# Supplied information:
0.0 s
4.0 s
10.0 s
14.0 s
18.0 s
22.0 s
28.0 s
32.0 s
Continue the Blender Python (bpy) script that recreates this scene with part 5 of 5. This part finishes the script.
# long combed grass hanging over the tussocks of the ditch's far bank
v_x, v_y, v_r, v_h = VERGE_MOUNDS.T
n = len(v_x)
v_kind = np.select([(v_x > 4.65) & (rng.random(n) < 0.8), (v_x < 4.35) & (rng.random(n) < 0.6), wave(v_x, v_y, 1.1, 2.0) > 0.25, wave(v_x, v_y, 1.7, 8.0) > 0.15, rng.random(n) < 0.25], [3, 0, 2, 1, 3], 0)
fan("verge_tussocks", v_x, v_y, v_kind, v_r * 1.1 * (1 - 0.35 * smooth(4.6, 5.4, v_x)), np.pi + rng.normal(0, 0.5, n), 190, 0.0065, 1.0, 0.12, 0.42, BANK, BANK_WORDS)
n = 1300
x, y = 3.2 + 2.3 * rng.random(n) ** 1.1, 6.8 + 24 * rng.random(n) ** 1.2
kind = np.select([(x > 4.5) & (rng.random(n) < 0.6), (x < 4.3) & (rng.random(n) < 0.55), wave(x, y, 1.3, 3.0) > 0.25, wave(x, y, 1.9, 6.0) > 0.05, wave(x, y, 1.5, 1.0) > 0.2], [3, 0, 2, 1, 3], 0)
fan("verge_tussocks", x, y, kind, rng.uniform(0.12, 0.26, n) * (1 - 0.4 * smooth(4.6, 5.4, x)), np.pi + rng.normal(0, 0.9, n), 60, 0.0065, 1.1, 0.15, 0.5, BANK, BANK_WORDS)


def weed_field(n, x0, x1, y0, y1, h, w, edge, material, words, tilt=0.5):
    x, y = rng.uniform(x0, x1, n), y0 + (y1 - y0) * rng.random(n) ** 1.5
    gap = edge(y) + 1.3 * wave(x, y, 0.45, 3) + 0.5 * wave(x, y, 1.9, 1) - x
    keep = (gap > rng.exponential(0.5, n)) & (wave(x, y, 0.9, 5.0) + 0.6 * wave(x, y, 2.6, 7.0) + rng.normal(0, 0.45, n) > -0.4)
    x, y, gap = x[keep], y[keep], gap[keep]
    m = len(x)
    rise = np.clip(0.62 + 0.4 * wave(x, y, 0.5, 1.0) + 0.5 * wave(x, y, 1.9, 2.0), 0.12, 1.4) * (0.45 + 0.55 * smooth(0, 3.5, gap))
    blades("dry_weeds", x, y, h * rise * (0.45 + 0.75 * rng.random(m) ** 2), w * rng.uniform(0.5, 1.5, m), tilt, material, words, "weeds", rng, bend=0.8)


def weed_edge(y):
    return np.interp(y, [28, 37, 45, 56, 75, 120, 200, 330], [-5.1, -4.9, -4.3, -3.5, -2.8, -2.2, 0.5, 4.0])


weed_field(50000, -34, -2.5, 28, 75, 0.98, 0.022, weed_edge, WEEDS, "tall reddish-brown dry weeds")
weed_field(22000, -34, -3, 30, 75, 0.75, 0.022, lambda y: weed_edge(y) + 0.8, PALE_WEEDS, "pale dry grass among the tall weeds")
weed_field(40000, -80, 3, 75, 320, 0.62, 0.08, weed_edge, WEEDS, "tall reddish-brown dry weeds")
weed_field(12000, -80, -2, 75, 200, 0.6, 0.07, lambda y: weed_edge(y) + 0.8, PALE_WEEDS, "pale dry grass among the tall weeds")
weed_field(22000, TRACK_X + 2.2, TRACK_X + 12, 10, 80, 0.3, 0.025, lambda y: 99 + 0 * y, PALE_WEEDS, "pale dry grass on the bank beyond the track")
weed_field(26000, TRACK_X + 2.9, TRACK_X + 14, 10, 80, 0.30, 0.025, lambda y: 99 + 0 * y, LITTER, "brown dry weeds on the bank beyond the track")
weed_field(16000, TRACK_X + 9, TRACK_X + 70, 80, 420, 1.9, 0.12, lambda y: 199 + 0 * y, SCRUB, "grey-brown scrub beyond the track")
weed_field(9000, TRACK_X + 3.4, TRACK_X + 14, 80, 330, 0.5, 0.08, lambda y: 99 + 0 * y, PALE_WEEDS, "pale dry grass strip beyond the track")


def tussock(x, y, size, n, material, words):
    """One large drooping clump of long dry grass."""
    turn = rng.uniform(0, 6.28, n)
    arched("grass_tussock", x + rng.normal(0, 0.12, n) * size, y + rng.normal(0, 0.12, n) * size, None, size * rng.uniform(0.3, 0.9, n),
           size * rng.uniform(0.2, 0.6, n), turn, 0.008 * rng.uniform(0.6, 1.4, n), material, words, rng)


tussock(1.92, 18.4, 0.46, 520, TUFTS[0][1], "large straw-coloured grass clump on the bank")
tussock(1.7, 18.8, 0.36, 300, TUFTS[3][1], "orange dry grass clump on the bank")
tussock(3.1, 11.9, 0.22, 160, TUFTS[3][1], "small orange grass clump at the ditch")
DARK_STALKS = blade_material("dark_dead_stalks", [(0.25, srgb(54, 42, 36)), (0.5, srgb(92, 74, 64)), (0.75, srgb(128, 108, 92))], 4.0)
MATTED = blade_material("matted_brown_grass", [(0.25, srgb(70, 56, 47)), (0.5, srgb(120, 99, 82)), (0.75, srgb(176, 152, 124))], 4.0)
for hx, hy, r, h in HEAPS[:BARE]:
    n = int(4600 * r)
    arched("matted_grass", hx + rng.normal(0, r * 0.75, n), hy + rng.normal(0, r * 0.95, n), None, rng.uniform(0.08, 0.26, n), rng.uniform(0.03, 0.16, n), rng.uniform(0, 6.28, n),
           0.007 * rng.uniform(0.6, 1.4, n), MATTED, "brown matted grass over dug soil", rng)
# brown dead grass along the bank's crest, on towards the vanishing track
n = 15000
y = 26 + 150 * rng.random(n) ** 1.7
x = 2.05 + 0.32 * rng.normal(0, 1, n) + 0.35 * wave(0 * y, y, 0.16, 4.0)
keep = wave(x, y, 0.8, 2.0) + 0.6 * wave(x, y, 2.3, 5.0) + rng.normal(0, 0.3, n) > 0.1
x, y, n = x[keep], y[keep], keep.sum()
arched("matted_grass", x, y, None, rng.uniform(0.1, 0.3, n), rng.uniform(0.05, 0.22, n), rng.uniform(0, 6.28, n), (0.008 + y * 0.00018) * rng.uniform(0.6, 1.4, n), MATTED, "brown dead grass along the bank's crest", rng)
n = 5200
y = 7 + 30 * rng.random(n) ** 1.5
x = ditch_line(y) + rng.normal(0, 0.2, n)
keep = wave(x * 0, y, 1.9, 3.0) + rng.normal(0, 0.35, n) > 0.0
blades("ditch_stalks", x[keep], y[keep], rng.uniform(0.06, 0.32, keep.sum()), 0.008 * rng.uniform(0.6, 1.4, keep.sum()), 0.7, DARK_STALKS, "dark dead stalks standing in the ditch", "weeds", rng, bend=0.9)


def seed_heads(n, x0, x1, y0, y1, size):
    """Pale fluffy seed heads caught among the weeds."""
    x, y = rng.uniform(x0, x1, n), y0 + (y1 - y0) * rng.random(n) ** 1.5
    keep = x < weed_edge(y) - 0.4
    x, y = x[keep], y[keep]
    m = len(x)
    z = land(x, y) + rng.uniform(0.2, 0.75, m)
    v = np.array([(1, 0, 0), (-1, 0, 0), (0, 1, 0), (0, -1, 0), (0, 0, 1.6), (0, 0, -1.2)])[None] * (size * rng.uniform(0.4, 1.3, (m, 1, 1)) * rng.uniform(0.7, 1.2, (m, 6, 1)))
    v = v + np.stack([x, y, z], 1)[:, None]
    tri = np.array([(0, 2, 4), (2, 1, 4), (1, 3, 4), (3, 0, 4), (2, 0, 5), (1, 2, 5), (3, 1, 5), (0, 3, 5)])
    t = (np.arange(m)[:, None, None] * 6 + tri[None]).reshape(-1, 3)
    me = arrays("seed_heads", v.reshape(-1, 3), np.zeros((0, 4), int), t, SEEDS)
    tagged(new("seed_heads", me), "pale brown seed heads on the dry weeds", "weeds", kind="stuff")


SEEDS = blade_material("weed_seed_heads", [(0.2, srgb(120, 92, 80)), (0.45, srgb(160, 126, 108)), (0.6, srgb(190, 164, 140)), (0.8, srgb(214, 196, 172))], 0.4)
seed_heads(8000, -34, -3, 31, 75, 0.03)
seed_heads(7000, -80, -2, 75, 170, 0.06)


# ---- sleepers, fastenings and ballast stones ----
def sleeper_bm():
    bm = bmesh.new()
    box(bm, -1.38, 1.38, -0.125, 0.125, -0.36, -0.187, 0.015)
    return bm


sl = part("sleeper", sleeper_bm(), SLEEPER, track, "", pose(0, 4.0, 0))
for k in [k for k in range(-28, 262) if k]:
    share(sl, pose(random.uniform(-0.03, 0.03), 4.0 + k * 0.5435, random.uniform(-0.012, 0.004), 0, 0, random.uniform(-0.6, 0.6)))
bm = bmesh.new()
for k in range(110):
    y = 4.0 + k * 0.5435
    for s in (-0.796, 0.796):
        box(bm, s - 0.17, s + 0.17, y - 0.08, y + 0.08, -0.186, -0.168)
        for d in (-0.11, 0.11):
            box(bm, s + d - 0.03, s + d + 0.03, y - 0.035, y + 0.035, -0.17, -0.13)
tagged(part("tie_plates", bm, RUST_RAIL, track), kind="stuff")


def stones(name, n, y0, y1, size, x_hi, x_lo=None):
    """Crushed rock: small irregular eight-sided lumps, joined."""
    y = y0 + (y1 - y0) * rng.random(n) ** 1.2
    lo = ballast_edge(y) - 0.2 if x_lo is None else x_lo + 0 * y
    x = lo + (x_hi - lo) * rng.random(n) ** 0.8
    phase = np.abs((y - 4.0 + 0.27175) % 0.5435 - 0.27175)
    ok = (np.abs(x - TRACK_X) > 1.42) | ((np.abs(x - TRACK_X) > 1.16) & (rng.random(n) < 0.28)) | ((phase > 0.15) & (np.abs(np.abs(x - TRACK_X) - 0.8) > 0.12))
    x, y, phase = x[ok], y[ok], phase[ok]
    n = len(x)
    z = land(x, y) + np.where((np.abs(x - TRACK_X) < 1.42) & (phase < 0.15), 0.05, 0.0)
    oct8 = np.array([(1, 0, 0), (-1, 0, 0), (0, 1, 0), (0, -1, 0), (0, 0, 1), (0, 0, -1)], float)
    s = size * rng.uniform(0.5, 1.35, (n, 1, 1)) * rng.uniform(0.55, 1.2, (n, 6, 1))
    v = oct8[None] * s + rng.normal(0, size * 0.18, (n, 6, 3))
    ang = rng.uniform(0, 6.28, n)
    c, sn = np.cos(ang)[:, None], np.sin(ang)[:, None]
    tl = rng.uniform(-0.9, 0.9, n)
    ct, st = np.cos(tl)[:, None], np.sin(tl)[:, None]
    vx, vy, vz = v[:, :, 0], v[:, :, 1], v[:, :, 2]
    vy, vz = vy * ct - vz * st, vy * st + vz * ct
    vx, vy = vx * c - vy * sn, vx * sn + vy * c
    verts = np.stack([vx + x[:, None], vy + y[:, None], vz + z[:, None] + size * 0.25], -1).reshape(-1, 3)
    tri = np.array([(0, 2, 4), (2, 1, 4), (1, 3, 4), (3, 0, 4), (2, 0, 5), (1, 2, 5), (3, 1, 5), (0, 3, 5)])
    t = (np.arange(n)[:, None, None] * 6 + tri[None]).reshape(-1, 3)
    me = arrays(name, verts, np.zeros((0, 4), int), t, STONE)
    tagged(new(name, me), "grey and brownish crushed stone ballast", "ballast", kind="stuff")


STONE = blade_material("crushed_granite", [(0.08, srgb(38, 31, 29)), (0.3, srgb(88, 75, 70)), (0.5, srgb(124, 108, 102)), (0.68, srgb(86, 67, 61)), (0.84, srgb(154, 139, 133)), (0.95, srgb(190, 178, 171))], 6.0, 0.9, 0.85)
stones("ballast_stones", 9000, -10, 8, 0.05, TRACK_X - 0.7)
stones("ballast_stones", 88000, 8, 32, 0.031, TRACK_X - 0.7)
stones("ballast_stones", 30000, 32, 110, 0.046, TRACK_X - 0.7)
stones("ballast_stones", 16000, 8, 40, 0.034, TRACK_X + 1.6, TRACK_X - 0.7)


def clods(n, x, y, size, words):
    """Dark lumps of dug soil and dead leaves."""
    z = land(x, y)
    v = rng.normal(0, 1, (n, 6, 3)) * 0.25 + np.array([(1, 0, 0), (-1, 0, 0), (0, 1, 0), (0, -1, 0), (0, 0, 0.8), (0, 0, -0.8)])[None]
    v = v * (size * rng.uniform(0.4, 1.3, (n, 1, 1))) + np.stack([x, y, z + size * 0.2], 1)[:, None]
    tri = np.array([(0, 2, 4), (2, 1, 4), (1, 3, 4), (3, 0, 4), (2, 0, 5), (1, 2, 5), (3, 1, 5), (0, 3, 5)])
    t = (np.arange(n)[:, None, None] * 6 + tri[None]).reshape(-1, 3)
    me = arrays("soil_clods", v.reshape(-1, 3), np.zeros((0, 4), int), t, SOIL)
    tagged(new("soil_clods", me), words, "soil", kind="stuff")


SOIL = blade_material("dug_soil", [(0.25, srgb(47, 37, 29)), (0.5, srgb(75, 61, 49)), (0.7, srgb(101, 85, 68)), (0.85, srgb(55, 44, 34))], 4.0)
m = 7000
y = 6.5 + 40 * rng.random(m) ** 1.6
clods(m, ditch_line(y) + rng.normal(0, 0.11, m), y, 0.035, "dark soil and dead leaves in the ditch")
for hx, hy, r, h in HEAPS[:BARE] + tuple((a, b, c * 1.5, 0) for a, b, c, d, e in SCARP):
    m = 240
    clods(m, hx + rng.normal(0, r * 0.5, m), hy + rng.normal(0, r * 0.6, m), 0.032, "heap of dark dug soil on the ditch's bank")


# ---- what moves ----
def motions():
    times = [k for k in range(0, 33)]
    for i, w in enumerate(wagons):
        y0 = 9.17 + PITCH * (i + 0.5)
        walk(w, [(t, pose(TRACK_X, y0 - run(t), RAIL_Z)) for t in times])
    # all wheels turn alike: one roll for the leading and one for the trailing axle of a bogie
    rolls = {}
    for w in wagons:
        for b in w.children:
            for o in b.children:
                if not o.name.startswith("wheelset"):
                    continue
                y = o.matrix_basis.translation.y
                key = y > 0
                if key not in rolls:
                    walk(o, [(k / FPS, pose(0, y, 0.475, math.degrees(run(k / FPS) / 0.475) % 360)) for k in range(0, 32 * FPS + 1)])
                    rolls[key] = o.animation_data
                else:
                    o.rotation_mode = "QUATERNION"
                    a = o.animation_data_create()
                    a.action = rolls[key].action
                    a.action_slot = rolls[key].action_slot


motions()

# What you will do:
Return, please, the lines of the data from the first through the line containing "-2.2, 0.5, 4.0])", both kept, exactly as they stand and nothing more.

# Result for this exercise:
0.0 s
4.0 s
10.0 s
14.0 s
18.0 s
22.0 s
28.0 s
32.0 s
Continue the Blender Python (bpy) script that recreates this scene with part 5 of 5. This part finishes the script.
# long combed grass hanging over the tussocks of the ditch's far bank
v_x, v_y, v_r, v_h = VERGE_MOUNDS.T
n = len(v_x)
v_kind = np.select([(v_x > 4.65) & (rng.random(n) < 0.8), (v_x < 4.35) & (rng.random(n) < 0.6), wave(v_x, v_y, 1.1, 2.0) > 0.25, wave(v_x, v_y, 1.7, 8.0) > 0.15, rng.random(n) < 0.25], [3, 0, 2, 1, 3], 0)
fan("verge_tussocks", v_x, v_y, v_kind, v_r * 1.1 * (1 - 0.35 * smooth(4.6, 5.4, v_x)), np.pi + rng.normal(0, 0.5, n), 190, 0.0065, 1.0, 0.12, 0.42, BANK, BANK_WORDS)
n = 1300
x, y = 3.2 + 2.3 * rng.random(n) ** 1.1, 6.8 + 24 * rng.random(n) ** 1.2
kind = np.select([(x > 4.5) & (rng.random(n) < 0.6), (x < 4.3) & (rng.random(n) < 0.55), wave(x, y, 1.3, 3.0) > 0.25, wave(x, y, 1.9, 6.0) > 0.05, wave(x, y, 1.5, 1.0) > 0.2], [3, 0, 2, 1, 3], 0)
fan("verge_tussocks", x, y, kind, rng.uniform(0.12, 0.26, n) * (1 - 0.4 * smooth(4.6, 5.4, x)), np.pi + rng.normal(0, 0.9, n), 60, 0.0065, 1.1, 0.15, 0.5, BANK, BANK_WORDS)


def weed_field(n, x0, x1, y0, y1, h, w, edge, material, words, tilt=0.5):
    x, y = rng.uniform(x0, x1, n), y0 + (y1 - y0) * rng.random(n) ** 1.5
    gap = edge(y) + 1.3 * wave(x, y, 0.45, 3) + 0.5 * wave(x, y, 1.9, 1) - x
    keep = (gap > rng.exponential(0.5, n)) & (wave(x, y, 0.9, 5.0) + 0.6 * wave(x, y, 2.6, 7.0) + rng.normal(0, 0.45, n) > -0.4)
    x, y, gap = x[keep], y[keep], gap[keep]
    m = len(x)
    rise = np.clip(0.62 + 0.4 * wave(x, y, 0.5, 1.0) + 0.5 * wave(x, y, 1.9, 2.0), 0.12, 1.4) * (0.45 + 0.55 * smooth(0, 3.5, gap))
    blades("dry_weeds", x, y, h * rise * (0.45 + 0.75 * rng.random(m) ** 2), w * rng.uniform(0.5, 1.5, m), tilt, material, words, "weeds", rng, bend=0.8)


def weed_edge(y):
    return np.interp(y, [28, 37, 45, 56, 75, 120, 200, 330], [-5.1, -4.9, -4.3, -3.5, -2.8, -2.2, 0.5, 4.0])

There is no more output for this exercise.